I saw a cabal file (nice!), but a conspicuous lack of stack.yaml. Eh, easily fixed - stack init, and edit the resulting file to use the same nightly-2018-05-21 resolver that I’d built with. Now let’s see if this works.

$ stack build
$ stack exec site watch
$ # navigate to localhost:8000

Hey, it worked! By then it was getting rather late, so I went to bed. The next day, I came back and set about turning this heap of Lorem Ipsum into my own blog; starting with deleting all the existing example posts and stubbing about/contact/index pages.

Since a blog without any posts is rather pointless, I pondered for a bit and then started writing this very post.

After writing the first paragraph, I was greeted with another vague error message complaining about an “invalid character”. It took some head-scratching and a few fruitless google search queries before I noticed that the generated HTML ended right after the “I” in the first paragraph - in other words, right before the '. Maybe that was the invalid character? Sure enough, replacing it with the corresponding HTML entity ' fixed it. But the English language uses rather a lot of apostrophes, and typing ' all over the place will get old quickly.

Fortunately, Hakyll’s “configuration file” is actually just a haskell file, which means I can knead data before passing it to pandoc. I didn’t even have to do very much; simply replace the default

compile $ pandocCompiler

with compile $ escapedPandocCompiler, and write escapedPandocCompiler as a wrapper around pandocCompiler that first replaces reserved HTML characters (<>'"&) with their corresponding HTML entities. Conveniently enough, hakyll provides a function to perform string replacements. I ended up with something like this:

escapeReservedChars :: Item String -> Compiler (Item String)
escapeReservedChars = pure . fmap go
    where
        go = replaceAll "\\\\?[<>&'\"\\\\]" $ \case
            "<" -> "&lt;"
            ">" -> "&gt;"
            "&" -> "&amp;"
            "'" -> "'"
            "\"" -> """
            '\\' : s -> s
            s -> s

escapedPandocCompiler :: Compiler (Item String)
escapedPandocCompiler = getResourceBody >>= escapeReservedChars >>= renderPandoc

This worked perfectly: hakyll was no longer throwing up on apostrophes!
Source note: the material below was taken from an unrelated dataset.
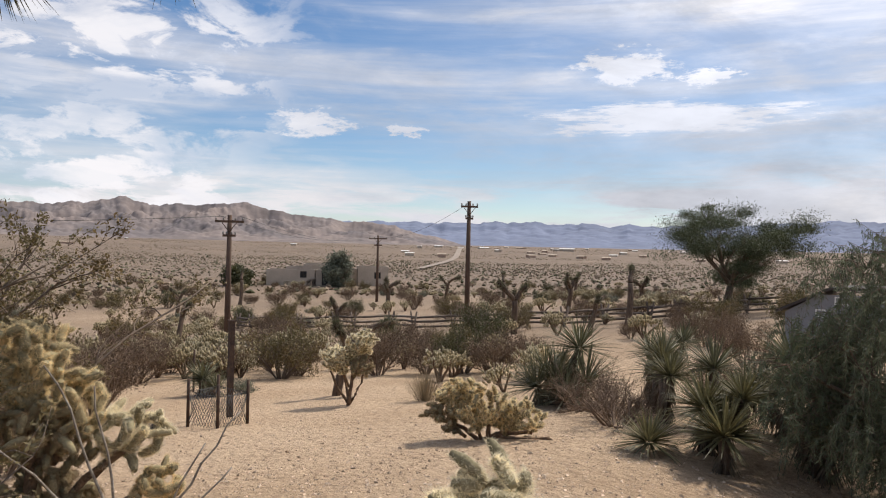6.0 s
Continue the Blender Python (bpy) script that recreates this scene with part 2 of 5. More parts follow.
M_PORC = mat("insulator", (0.30, 0.28, 0.26), None, 3, 30, 0.3, bump=0)
M_STEEL = mat("galvanised_sheet", (0.70, 0.78, 0.93), (0.62, 0.70, 0.85), 0.8, 12, 0.42, 0.45, bump=0.05, rand=0.06, amount=0.08)
M_BLUE = mat("blue_steel_frame", (0.12, 0.16, 0.26), (0.10, 0.13, 0.21), 2, 30, 0.5, 0.3, bump=0.1)
M_STUCCO = mat("beige_stucco", (0.52, 0.43, 0.34), (0.46, 0.38, 0.30), 0.7, 40, 0.95, bump=0.4)
M_STUCCO_P = mat("pink_stucco", (0.46, 0.33, 0.25), (0.40, 0.29, 0.22), 0.7, 40, 0.95, bump=0.4)
M_BOARD = mat("brown_boards", (0.24, 0.13, 0.075), (0.15, 0.085, 0.055), 1.5, 30, 0.9, stretch=(4, 4, 0.4), bump=0.4, rand=0.25)
M_TRIM = mat("red_brown_fascia", (0.20, 0.075, 0.05), (0.14, 0.06, 0.045), 2, 30, 0.8, bump=0.1)
M_ROOF = mat("brown_shingles", (0.16, 0.11, 0.09), (0.11, 0.08, 0.07), 2, 20, 0.95, bump=0.5, rel=0.03)
M_GREYWALL = mat("grey_siding", (0.27, 0.27, 0.285), (0.23, 0.23, 0.245), 0.8, 25, 0.9, bump=0.1, amount=0.1)
M_WHITE = mat("white_paint", (0.78, 0.77, 0.74), (0.70, 0.68, 0.65), 3, 30, 0.6, bump=0.05, amount=0.06)
M_PANE = mat("window_glass", (0.02, 0.023, 0.028), (0.03, 0.034, 0.04), 2, 10, 0.08, bump=0, spec=0.7)
M_RAIL = mat("weathered_rail", (0.13, 0.10, 0.08), (0.20, 0.16, 0.13), 3, 30, 0.95, bump=0.5, rand=0.25)
M_TRIMDARK = mat("dark_eave", (0.07, 0.06, 0.055), None, 2, 30, 0.8, bump=0.1)


def ground_material():
    m = mat("sandy_ground", (0.555, 0.41, 0.275), (0.47, 0.335, 0.215), 0.35, 55, 0.95, bump=0.9, rel=0.03, amount=0.26)
    n, l = m.node_tree.nodes, m.node_tree.links
    p = n["Principled BSDF"]
    at = n.new("ShaderNodeAttribute")
    at.attribute_name = "gravel"
    src = p.inputs["Base Color"].links[0].from_socket
    tc = n.new("ShaderNodeTexCoord")
    vo = n.new("ShaderNodeTexVoronoi")
    vo.inputs["Scale"].default_value = 38
    l.new(tc.outputs["Object"], vo.inputs["Vector"])
    mr = n.new("ShaderNodeMapRange")
    mr.inputs["To Min"].default_value, mr.inputs["To Max"].default_value = 0.10, 0.42
    sep = n.new("ShaderNodeSeparateColor")
    l.new(vo.outputs["Color"], sep.inputs[0]), l.new(sep.outputs[0], mr.inputs["Value"])
    tint = n.new("ShaderNodeMix")
    tint.data_type, tint.blend_type = "RGBA", "MULTIPLY"
    tint.inputs["Factor"].default_value = 1
    tint.inputs["A"].default_value = (1, 0.85, 0.69, 1)
    l.new(mr.outputs[0], tint.inputs["B"])
    mix = n.new("ShaderNodeMix")
    mix.data_type = "RGBA"
    l.new(at.outputs["Fac"], mix.inputs["Factor"]), l.new(src, mix.inputs["A"]), l.new(tint.outputs["Result"], mix.inputs["B"])
    # pale crust and darker scrub soil, metres across
    big = n.new("ShaderNodeTexNoise")
    big.inputs["Scale"].default_value, big.inputs["Detail"].default_value = 0.05, 8
    l.new(tc.outputs["Object"], big.inputs["Vector"])
    r2 = n.new("ShaderNodeMapRange")
    r2.inputs["From Min"].default_value, r2.inputs["From Max"].default_value = 0.3, 0.7
    r2.inputs["To Min"].default_value, r2.inputs["To Max"].default_value = 0.82, 1.12
    l.new(big.outputs["Fac"], r2.inputs["Value"])
    hs = n.new("ShaderNodeHueSaturation")
    l.new(r2.outputs[0], hs.inputs["Value"]), l.new(mix.outputs["Result"], hs.inputs["Color"])
    soil = n.new("ShaderNodeAttribute")
    soil.attribute_name = "soil"
    m2 = n.new("ShaderNodeMix")
    m2.data_type = "RGBA"
    m2.inputs["B"].default_value = (0.185, 0.138, 0.102, 1)
    # dry litter and darker damp crust, in small blots
    lit = n.new("ShaderNodeTexNoise")
    lit.inputs["Scale"].default_value, lit.inputs["Detail"].default_value, lit.inputs["Roughness"].default_value = 9.0, 7, 0.72
    l.new(tc.outputs["Object"], lit.inputs["Vector"])
    lr = n.new("ShaderNodeMapRange")
    lr.inputs["From Min"].default_value, lr.inputs["From Max"].default_value, lr.inputs["To Max"].default_value = 0.49, 0.70, 0.75
    l.new(lit.outputs["Fac"], lr.inputs["Value"])
    m3 = n.new("ShaderNodeMix")
    m3.data_type = "RGBA"
    m3.inputs["B"].default_value = (0.22, 0.145, 0.09, 1)
    l.new(lr.outputs[0], m3.inputs["Factor"]), l.new(hs.outputs[0], m3.inputs["A"])
    l.new(soil.outputs["Fac"], m2.inputs["Factor"]), l.new(m3.outputs["Result"], m2.inputs["A"])
    l.new(m2.outputs["Result"], p.inputs["Base Color"])
    # scuffs and footmarks a hand to a foot across
    sc = n.new("ShaderNodeTexNoise")
    sc.inputs["Scale"].default_value, sc.inputs["Detail"].default_value, sc.inputs["Roughness"].default_value = 5.5, 5, 0.6
    l.new(tc.outputs["Object"], sc.inputs["Vector"])
    b2 = n.new("ShaderNodeBump")
    b2.inputs["Strength"].default_value, b2.inputs["Distance"].default_value = 1.0, 0.14
    l.new(sc.outputs["Fac"], b2.inputs["Height"])
    old = p.inputs["Normal"].links[0].from_node
    l.new(b2.outputs[0], old.inputs["Normal"])
    return m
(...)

On with the writing!

But it wasn’t so simple… I soon found that double-quotes were still causing trouble, even though I was escaping them! But only if there were two or more in the same paragraph.

I decided to replace double-quotes with -q- in the source file for this post. Somehow I was still getting errors. This didn’t stop when I changed site.hs and this post even more, so that there were no double-quotes anywhere: not in the source, not in the intermediate string that’s passed to pandoc, and not in the output.

I was still having issues.

I backslash-escaped every single apostrophe and quote in this post, and it actually worked! Until hakyll reached the ellipsis three paragraphs above this one.

This reminded me of something: one of pandoc’s many, many extensions is called smart, and it turns ASCII quotes, ellipses and the like into their unicode equivalents. I removed my hodgepodge of multi-pass find-replace, and turned off that extension - lo and behold, it works perfectly, and I don’t even have to backslash-escape anything anymore.

I have not filed a bug report, as I’m not yet convinced that I’m not simply doing something massively stupid.

It is now a day later, and I found this in the hakyll FAQ: It seems that I need to explicitly set the character encoding to UTF-8. That seems to have fixed it.

The next step is to massage hakyll into building two output pages out of a single input, so I can have each post automatically link to its source. But I’ll do that another time.